* BEGIN Material to process *

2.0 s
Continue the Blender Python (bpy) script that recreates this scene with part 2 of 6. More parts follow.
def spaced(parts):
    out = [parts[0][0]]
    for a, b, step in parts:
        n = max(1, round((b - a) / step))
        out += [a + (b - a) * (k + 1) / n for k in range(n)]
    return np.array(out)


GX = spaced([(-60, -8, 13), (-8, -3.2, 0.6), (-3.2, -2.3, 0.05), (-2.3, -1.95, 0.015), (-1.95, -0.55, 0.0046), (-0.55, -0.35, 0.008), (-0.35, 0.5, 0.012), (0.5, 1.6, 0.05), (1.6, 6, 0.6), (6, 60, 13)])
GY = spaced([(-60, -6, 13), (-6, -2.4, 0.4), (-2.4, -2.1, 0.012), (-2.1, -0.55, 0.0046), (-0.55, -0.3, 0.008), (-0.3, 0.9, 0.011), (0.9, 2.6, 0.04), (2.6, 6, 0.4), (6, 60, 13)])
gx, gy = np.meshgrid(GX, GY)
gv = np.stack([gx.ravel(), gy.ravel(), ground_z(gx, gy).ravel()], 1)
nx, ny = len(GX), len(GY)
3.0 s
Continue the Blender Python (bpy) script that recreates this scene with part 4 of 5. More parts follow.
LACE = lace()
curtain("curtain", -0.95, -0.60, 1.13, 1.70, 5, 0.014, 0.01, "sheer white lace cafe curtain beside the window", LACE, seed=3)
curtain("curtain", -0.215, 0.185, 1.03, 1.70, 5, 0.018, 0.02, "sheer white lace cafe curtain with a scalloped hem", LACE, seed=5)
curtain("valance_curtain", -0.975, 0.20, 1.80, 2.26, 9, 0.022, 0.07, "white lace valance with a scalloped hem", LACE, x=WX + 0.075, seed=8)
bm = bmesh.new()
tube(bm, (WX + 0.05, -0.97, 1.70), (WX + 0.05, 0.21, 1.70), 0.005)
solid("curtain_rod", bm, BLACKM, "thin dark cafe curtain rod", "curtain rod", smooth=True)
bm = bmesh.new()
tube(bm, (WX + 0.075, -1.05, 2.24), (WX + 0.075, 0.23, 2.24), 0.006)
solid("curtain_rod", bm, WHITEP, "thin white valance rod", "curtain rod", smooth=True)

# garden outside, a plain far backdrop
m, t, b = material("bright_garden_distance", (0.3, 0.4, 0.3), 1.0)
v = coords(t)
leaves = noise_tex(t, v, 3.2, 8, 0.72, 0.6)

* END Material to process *
* BEGIN Material to process *

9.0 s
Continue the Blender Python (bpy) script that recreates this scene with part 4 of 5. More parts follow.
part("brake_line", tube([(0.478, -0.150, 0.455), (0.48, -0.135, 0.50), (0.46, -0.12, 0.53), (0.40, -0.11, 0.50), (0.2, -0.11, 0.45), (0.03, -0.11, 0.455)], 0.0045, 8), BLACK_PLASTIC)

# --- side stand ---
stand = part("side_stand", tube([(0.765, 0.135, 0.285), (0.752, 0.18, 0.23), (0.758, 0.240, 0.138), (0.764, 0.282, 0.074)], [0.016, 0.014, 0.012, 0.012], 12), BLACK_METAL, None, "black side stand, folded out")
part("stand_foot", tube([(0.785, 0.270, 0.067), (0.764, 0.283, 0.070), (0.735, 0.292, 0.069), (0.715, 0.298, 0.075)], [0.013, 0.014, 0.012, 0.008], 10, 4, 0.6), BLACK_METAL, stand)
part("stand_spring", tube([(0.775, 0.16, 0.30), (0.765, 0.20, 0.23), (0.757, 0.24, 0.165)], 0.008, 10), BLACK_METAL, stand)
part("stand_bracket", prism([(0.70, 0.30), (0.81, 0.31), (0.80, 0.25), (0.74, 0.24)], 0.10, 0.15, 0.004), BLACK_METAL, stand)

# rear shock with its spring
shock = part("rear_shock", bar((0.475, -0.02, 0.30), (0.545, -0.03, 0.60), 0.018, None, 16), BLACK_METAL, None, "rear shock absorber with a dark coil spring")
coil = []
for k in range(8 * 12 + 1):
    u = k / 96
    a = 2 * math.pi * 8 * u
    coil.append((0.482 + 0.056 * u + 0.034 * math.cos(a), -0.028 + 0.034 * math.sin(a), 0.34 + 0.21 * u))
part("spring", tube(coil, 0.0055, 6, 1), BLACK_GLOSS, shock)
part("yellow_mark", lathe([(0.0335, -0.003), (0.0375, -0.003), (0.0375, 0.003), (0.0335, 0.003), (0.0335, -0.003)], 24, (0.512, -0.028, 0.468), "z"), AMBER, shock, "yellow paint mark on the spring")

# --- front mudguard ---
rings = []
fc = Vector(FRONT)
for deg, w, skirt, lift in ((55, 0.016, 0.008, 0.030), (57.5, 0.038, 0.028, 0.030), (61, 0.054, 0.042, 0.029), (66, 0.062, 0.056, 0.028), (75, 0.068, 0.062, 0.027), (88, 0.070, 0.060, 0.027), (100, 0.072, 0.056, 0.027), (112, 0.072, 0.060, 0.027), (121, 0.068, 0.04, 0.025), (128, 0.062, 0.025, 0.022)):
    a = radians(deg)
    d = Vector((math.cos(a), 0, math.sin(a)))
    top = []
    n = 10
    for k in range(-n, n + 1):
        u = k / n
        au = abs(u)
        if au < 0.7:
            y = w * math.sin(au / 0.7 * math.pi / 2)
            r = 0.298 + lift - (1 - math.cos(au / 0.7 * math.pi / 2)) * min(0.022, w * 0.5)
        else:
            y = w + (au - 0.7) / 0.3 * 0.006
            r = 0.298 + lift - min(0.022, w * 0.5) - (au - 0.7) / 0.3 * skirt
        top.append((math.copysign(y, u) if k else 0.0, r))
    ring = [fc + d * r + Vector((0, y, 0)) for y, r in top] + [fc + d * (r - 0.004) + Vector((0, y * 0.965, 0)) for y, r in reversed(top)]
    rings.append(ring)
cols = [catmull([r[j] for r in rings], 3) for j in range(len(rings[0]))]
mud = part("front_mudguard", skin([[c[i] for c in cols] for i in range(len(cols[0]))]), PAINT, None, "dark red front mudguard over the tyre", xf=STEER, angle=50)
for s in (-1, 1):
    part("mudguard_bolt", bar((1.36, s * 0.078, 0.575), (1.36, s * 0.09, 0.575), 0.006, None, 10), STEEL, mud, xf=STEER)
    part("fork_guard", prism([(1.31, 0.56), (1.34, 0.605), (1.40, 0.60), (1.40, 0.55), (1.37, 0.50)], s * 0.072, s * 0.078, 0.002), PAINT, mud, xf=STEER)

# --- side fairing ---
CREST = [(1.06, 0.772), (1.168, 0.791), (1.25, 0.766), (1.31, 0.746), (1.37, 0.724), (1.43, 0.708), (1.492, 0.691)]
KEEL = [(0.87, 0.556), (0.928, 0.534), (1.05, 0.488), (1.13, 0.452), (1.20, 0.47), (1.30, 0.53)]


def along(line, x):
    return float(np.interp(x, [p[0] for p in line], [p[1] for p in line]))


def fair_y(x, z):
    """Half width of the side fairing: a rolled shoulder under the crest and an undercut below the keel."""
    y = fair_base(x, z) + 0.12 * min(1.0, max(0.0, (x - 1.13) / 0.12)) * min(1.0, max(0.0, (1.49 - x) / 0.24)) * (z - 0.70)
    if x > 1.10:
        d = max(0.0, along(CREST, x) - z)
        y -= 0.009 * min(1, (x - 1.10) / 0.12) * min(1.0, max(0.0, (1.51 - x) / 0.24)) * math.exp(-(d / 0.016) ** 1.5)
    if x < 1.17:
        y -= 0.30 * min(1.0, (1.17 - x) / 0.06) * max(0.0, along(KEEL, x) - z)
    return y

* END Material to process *
* BEGIN Material to process *

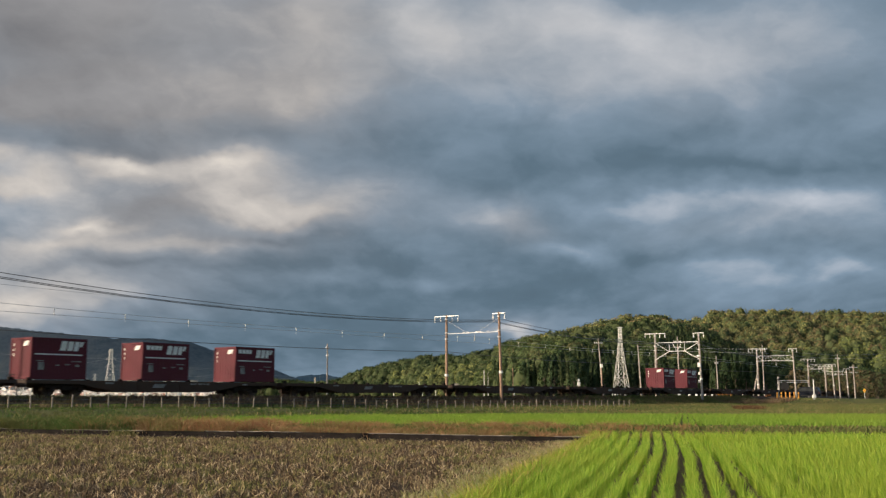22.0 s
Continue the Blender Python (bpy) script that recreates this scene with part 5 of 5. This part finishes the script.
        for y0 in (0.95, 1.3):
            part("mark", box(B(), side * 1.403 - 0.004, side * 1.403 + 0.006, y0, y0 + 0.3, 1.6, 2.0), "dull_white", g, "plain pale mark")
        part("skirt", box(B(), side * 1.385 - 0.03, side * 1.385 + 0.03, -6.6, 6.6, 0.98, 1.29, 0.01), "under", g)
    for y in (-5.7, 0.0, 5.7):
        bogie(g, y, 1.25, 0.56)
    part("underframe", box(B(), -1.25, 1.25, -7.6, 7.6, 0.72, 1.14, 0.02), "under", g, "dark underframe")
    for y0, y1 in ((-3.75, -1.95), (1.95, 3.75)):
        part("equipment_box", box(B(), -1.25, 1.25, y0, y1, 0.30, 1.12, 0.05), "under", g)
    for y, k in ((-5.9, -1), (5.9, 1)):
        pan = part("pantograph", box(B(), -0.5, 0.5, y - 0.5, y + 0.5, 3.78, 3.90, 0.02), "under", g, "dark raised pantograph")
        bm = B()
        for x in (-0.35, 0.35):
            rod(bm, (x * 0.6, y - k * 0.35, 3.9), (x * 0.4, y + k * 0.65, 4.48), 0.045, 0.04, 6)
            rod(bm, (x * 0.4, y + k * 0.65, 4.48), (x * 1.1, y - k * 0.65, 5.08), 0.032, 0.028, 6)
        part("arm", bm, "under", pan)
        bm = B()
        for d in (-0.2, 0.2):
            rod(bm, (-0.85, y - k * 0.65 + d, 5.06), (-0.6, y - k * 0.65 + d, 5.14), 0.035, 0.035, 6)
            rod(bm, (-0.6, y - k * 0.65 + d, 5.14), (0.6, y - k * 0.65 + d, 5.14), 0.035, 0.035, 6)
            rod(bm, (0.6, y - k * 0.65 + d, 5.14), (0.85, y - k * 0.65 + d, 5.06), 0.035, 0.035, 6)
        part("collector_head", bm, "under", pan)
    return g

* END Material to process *

### Stated goal
Take each line of the material that contains the word "this" and list it.

### Result
Continue the Blender Python (bpy) script that recreates this scene with part 2 of 6. More parts follow.
Continue the Blender Python (bpy) script that recreates this scene with part 4 of 5. More parts follow.
Continue the Blender Python (bpy) script that recreates this scene with part 4 of 5. More parts follow.
Continue the Blender Python (bpy) script that recreates this scene with part 5 of 5. This part finishes the script.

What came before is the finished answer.